Le gouvernement de transition ayant été avisé plusieurs fois sur l’actuelle crise de carburant dont le pic est atteint ce 06 novembre, feigne d’ignorer le mal que cela cause aux consommateurs et le coup que pend l’économie tchadienne. Assurément, le manque d’engagement du gouvernement pour résoudre définitivement les maux qui minent le secteur pétrolier dénote à quel point il (le secteur pétrolier) est entretenu par des hommes plus puissants que l’Etat lui-même. Cela se justifie ! Le conseil national des pétroliers a, à travers maintes sorties et rencontres, signifié que la commercialisation des produits pétroliers souffre d’un otage des quelques individus qui ont confisqué anarchiquement le secteur et décident de distribuer la matière à qui ils le souhaitent. Ces tout-puissants marqueteurs imposteurs entretiennent sciemment la pénurie du carburant, la carbure et en profitent sous l’observation participante des plus hautes autorités du pays. Que le gouvernement justifie la raréfaction du produit par les travaux de maintenance comme en avril dernier– même si cela reste un prétexte- c’est tant mieux !

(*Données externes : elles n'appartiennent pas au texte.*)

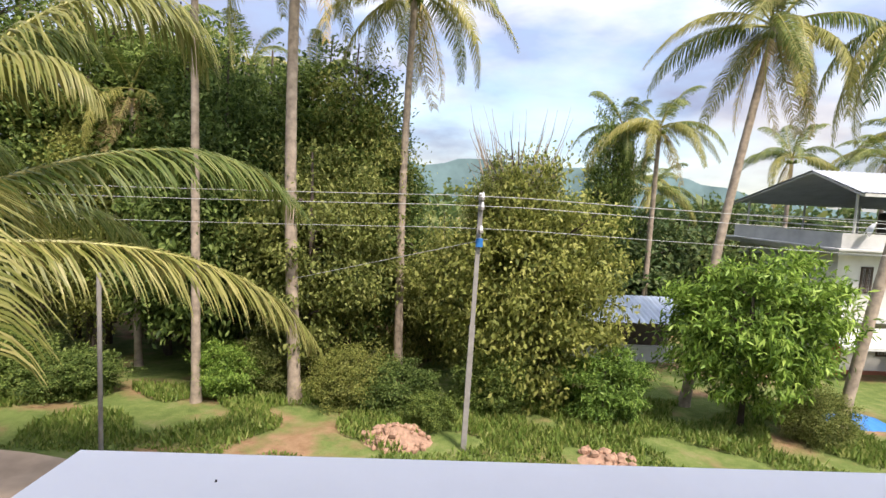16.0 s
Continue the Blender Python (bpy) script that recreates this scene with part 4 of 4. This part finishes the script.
def tree(name, x, y, height, rx, rz, crown, label, category="tree", group="", seed=0, r=0.14, zc=None, mat=None, cscale=1.0, count=7):
    z = gz(x, y)
    root = thing(name, label, category, group, Matrix.Translation((x, y, z)))
    part("trunk", limbs(height, rx * 0.75, seed, r, count), mat or M_BARKD, root)
    tall = rz / rx > 1.35
    crown, rz = (TALL[crown.name], rz / 1.9) if tall else (crown, rz)
    part("crown", crown, None, root, m=Matrix.Translation((0, 0, zc if zc is not None else height * 0.7)) @ Matrix.Rotation(seed * 1.7, 4, "Z") @ Matrix.Diagonal((rx * cscale, rx * cscale, rz * cscale, 1)))
    return root


def crowns(seed, leaves, leaf, material, clumps, hollow, droop, slim):
    """A round crown, with a tall one kept beside it."""
    a = crown_mesh("crown", seed, 1, 1, 1, leaves, leaf, material, clumps, hollow, droop, slim)
    TALL[a.name] = crown_mesh("crown", seed + 500, 1, 1, 1.9, int(leaves * 1.35), leaf, material, int(clumps * 1.4), hollow, droop, slim)
    return a


TALL = {}
CR_DARK = [crowns(11 + k, 17000, 0.085, M_LEAF_DARK, 230, 0.45, 0.35, 0.45) for k in range(2)]
CR_OLIVE = [crowns(21 + k, 26000, 0.058, M_LEAF_OLIVE, 300, 0.42, 0.25, 0.5) for k in range(2)]
CR_BRIGHT = [crowns(31, 19000, 0.115, M_LEAF_BRIGHT, 130, 0.5, 0.7, 0.24)]
CR_FAR = [crowns(41 + k, 4500, 0.13, M_LEAF_FAR, 90, 0.5, 0.2, 0.5) for k in range(2)]
CR_NEAR = [crowns(61 + k, 9000, 0.062, (M_LEAF_DARK, M_LEAF_BRIGHT)[k], 150, 0.4, 0.2, 0.5) for k in range(2)]

# near coconut palm beside the driveway: its fronds one by one
NP_BASE, NP_TOP = Vector((-11.35, 8.0, gz(-11.35, 8.0))), Vector((-10.15, 7.2, 0.45))
npalm = thing("coconut_palm", "young coconut palm with long yellow-green arching fronds", "palm tree", "coconut palms", Matrix.Translation(NP_BASE))
tt = NP_TOP - NP_BASE
part("trunk", trunk([(0, 0, -0.2), (0.05, 0, tt.z * 0.3), (0.35, -0.25, tt.z * 0.66), tuple(tt)], 0.17, 0.15), M_BARK, npalm, "ringed brown trunk")
# azimuth, reach, then the climb and fall of each rib
for k, (az, reach, a_, b_, c_, q_, mt) in enumerate((
        (41, 5.33, 10.6, -7.8, 0.0, 0.22, M_FRONDY), (46, 7.0, 4.67, -2.61, -1.53, 0.13, M_FROND), (33, 7.0, 1.43, -2.41, -0.56, 0.19, M_FRONDY), (-27, 5.0, 3.2, -1.0, -2.6, 0.25, M_FRONDY), (-69, 5.84, 5.08, -3.26, 0.17, 0.42, M_FROND),
        (75, 2.0, 5.6, -0.8, 0.0, 0.1, M_FROND), (130, 2.2, 5.4, -0.9, 0.0, 0.1, M_FROND), (10, 1.6, 5.6, -0.7, 0.0, 0.1, M_FROND), (200, 2.8, 5.2, -1.6, 0.0, 0.1, M_FROND), (-110, 2.6, 5.3, -1.2, -0.2, 0.1, M_FROND),
        (100, 4.6, 5.4, -4.2, -0.4, 0.2, M_FROND), (165, 5.2, 4.2, -4.4, -0.8, 0.2, M_FROND), (230, 5.4, 3.4, -4.0, -0.8, 0.2, M_FROND), (-100, 5.0, 3.6, -3.6, -1.0, 0.25, M_FROND), (-130, 5.4, 2.0, -3.2, -1.0, 0.25, M_FRONDY),
        (120, 5.4, 2.4, -3.2, -0.8, 0.2, M_FROND), (70, 6.0, 3.0, -3.0, -1.0, 0.2, M_FROND), (-85, 2.6, 0.8, -1.8, -0.4, 0.25, M_FRONDDRY), (-50, 1.8, 0.5, -1.5, -0.2, 0.2, M_FRONDDRY), (5, 1.7, 0.4, -1.1, 0.0, 0.15, M_FRONDDRY), (150, 4.4, 0.4, -2.6, -0.4, 0.2, M_FRONDY), (60, 3.4, 7.2, -4.2, 0.0, 0.15, M_FROND), (20, 3.2, 6.4, -4.0, -0.4, 0.15, M_FRONDY))):
    part("frond", arched_frond(60 + k, reach, a_, b_, c_, q_, mt, 1.3 if k < 5 else 1.05, 0.034, 0.95 if k < 5 else 1.15 if k > 9 else 0.6, 0.2 if mt is M_FRONDDRY else 0.0), None, npalm, m=Matrix.Translation(tt) @ Matrix.Rotation(radians(az), 4, "Z"))
husk = Shape()
for k in range(22):
    a = k * 0.61
    husk.tube([tt + Vector((0.1 * math.cos(a), 0.1 * math.sin(a), 0.1)), tt + Vector((0.3 * math.cos(a), 0.3 * math.sin(a), -0.35)), tt + Vector((0.36 * math.cos(a), 0.36 * math.sin(a), -1.05 - 0.22 * (k % 4)))], [0.05, 0.085, 0.012], 6)
part("dry_sheath", husk, M_BARKD, npalm, "hanging brown dry leaf sheaths")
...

Mais si la raffinerie est pleine à verser de l’essence ou de gasoil et que les citoyens se font frire au soleil pour s’approvisionner, il y a de quoi dénoncer l’impuissance du gouvernement à gérer ce secteur. L’Autorité de Régulation du Secteur de l’Assainissement et des Transports (ARSAT) n’est qu’un simple figurant dans la gestion des produits pétroliers. « De ce côté, il n’y a pas de problème ». « Cette pénurie est artificielle et le fruit de la spéculation », informe une source de l’ARSAT au journal Tchad Info. Un aveu d’impuissance d’une autorité de régulation qui confirme allégrement qu’elle n’est pas à mesure de trouver une solution à cette crise à cause de la contrebande.
Une crise qui dépasse la simple personne des ministres « individus »

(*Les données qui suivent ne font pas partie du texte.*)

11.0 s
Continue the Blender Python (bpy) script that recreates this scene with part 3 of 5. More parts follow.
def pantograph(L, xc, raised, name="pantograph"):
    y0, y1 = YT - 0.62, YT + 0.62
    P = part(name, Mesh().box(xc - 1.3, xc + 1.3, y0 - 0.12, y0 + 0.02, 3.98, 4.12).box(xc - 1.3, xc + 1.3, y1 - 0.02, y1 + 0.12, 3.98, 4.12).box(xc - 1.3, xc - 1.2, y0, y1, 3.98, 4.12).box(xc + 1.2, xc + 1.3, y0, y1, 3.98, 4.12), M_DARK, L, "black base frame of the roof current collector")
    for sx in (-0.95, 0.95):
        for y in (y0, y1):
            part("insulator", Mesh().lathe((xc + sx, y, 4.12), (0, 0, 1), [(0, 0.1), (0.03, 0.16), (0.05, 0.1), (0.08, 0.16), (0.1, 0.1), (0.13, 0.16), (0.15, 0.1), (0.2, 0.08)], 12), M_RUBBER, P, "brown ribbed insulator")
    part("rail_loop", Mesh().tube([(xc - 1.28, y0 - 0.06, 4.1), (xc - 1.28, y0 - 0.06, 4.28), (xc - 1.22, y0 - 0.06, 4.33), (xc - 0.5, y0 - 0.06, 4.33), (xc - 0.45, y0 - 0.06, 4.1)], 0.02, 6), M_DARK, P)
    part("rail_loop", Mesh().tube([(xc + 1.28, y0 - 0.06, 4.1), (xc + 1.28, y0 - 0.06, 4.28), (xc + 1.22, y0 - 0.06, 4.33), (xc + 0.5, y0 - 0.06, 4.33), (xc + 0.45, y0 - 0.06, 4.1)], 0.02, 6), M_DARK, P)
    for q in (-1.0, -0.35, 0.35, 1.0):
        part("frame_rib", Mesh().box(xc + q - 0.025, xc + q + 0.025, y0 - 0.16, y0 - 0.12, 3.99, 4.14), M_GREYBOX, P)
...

Le limogeage de Djerassem Le Bémadjel en octobre dernier s’expliquerait entre autres par un détournement de fonds alloué au secteur de l’énergie et le sale tour qu’il aurait joué au gouvernement dans la gestion de la pénurie du carburant courant avril dernier. Si, juste à peu près deux semaines de son départ, la pénurie survient, du moins le comble atteint, il va de soi que la dimension de la mauvaise gouvernance de ce secteur ne se résume pas à la personne d’un simple ministre.

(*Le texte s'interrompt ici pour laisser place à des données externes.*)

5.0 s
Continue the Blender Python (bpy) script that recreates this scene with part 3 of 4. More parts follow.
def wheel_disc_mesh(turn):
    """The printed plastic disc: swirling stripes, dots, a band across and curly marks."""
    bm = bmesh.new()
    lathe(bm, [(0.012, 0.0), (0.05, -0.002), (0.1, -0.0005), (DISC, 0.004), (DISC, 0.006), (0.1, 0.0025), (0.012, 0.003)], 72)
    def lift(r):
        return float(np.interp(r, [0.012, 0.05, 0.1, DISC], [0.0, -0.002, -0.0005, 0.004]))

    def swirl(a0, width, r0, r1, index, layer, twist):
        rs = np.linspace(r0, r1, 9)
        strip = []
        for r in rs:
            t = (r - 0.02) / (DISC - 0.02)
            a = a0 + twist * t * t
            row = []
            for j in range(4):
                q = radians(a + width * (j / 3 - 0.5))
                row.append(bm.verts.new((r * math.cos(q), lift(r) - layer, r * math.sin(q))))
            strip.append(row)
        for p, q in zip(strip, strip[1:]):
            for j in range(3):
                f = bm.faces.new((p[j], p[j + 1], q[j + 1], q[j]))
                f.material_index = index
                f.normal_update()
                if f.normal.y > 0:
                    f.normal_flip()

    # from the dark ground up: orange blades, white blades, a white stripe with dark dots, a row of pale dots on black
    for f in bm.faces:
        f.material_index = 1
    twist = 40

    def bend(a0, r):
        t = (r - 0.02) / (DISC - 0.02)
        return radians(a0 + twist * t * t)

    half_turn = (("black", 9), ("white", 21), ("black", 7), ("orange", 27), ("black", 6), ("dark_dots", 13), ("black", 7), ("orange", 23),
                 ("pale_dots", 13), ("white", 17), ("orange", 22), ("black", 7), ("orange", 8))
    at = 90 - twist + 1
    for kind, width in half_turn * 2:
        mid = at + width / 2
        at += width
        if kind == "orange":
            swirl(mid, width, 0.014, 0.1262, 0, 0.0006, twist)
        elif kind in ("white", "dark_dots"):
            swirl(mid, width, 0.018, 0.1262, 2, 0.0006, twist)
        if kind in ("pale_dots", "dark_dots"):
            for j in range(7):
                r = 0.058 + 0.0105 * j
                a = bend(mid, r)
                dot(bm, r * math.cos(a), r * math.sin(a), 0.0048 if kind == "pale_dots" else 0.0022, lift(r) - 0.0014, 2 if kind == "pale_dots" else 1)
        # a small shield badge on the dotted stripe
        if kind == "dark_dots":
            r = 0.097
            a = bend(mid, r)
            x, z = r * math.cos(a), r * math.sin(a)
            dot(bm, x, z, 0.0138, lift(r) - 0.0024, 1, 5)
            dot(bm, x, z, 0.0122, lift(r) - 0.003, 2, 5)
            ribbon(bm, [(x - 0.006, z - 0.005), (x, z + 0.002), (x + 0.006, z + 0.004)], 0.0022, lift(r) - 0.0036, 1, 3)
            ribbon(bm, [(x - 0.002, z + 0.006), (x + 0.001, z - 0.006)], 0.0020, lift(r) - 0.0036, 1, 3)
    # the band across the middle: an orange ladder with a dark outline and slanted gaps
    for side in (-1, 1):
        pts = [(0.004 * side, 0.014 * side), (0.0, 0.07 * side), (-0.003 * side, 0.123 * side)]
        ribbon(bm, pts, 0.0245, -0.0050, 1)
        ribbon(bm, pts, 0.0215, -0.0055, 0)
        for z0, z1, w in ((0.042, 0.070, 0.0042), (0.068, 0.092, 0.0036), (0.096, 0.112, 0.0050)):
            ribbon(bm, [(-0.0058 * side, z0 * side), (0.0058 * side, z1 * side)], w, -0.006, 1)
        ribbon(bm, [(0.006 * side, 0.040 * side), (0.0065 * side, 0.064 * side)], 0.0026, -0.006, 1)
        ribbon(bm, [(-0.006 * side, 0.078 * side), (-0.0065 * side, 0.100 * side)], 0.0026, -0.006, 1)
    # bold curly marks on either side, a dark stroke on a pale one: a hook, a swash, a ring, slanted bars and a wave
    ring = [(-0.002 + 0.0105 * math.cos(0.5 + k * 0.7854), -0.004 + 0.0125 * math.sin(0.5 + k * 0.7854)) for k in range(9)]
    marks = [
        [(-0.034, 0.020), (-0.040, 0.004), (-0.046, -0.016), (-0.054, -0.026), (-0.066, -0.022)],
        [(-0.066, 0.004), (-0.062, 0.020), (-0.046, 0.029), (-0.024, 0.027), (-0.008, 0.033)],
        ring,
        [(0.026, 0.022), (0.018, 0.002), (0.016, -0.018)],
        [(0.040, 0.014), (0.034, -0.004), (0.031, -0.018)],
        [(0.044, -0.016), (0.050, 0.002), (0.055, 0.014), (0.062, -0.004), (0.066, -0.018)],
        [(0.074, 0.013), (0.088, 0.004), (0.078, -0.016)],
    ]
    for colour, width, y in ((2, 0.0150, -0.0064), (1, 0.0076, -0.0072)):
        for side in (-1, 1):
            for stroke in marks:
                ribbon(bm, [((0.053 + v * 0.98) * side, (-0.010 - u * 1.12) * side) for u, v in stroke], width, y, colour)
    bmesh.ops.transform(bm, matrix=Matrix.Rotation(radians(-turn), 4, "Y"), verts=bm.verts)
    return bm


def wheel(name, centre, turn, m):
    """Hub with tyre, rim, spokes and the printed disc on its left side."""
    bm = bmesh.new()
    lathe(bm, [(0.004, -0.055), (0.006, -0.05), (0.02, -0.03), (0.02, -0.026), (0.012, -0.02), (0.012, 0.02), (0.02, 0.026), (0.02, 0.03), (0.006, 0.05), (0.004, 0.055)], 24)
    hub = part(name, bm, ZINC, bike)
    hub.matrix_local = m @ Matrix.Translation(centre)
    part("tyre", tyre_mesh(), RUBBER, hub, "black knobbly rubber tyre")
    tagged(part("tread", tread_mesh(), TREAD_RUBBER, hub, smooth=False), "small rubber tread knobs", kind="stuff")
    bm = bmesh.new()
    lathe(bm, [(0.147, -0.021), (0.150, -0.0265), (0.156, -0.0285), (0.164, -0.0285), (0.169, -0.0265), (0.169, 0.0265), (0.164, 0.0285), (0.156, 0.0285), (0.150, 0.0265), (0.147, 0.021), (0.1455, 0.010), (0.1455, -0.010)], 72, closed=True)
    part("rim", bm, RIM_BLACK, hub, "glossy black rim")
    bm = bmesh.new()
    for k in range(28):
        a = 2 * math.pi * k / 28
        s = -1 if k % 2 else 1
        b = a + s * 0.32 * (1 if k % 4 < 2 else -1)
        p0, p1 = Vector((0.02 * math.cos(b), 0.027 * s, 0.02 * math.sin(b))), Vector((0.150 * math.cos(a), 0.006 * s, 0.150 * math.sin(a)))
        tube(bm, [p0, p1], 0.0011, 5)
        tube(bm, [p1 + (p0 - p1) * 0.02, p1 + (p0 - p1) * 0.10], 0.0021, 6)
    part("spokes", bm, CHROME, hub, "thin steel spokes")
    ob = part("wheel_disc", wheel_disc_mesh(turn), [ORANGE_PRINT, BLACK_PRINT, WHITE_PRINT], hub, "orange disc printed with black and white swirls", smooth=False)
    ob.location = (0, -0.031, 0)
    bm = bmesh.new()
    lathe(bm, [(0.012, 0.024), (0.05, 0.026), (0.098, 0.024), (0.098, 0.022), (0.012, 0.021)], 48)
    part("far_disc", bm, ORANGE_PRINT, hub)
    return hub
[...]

L’on peut concéder volontiers que les faits reprochés à Djerassem soient vrais, mais il ne s’agit pas de la gestion des ressources financières que génèrent le pétrole mais de la matière elle-même. La preuve est tout simplement que le nouveau ministre se cogne le nez devant cette actuelle pénurie.
Le secteur pétrolier tchadien est depuis toujours prisé par les « seigneurs de ce pays » qui se sont positionnés sur toutes les lignes, devenus quelque peu « des extra terrestres », pour reprendre les termes du conseiller national, Mahamat Doki Warou, la semaine dernière. La demande du conseil national des pétroliers au Président de la République de s’investir personnellement pour résoudre cette pénurie et les autres non-dits qui entravent ce secteur est un indicateur qui renseigne que les dinosaures ne peuvent être vaincus que par lui.
Une mine en préparation
Entre la négligence de cette pénurie de carburant par le gouvernement et l’indélicatesse des marqueteurs, il faut craindre un éventuel risque de soulèvement populaire. Rien ne peut plus convaincre les populations. Toutes les baguettes qu’utilisent les autorités pour endormir les consommateurs sont épuisées. Si la population ne peut plus manger à sa faim à cause de la flambée des prix des denrées de première nécessité ; si les élèves ne peuvent plus aller à l’école à cause de la grève des enseignants et si les motocyclistes, les taximen, les entreprises, etc. ne peuvent plus exercer à cause du manque de carburant, pourquoi rester observateur habile ? D’où tire encore la légitimité de ces autorités qui manquent d’élégance et de projet pour leurs concitoyens, jusqu’à ce point.
Ces crises, souvent négligées, sont ravageuses. L’exemple le plus pendant est l’éviction de l’ancien président soudanais, Oumar El Béchir en 2018, occasionnée par l’augmentation du prix de pain qui était en réalité de trop. Rien ne pourra plus retenir la foudre des populations tchadiennes devant cette série de crises si jamais le gouvernement ne s’assume. Tout se dégringolera de manière subite et inattendue, à la minute où le peuple prendra conscience de cette situation exténuante, sans répit. La vanne de la misère étant ouverte.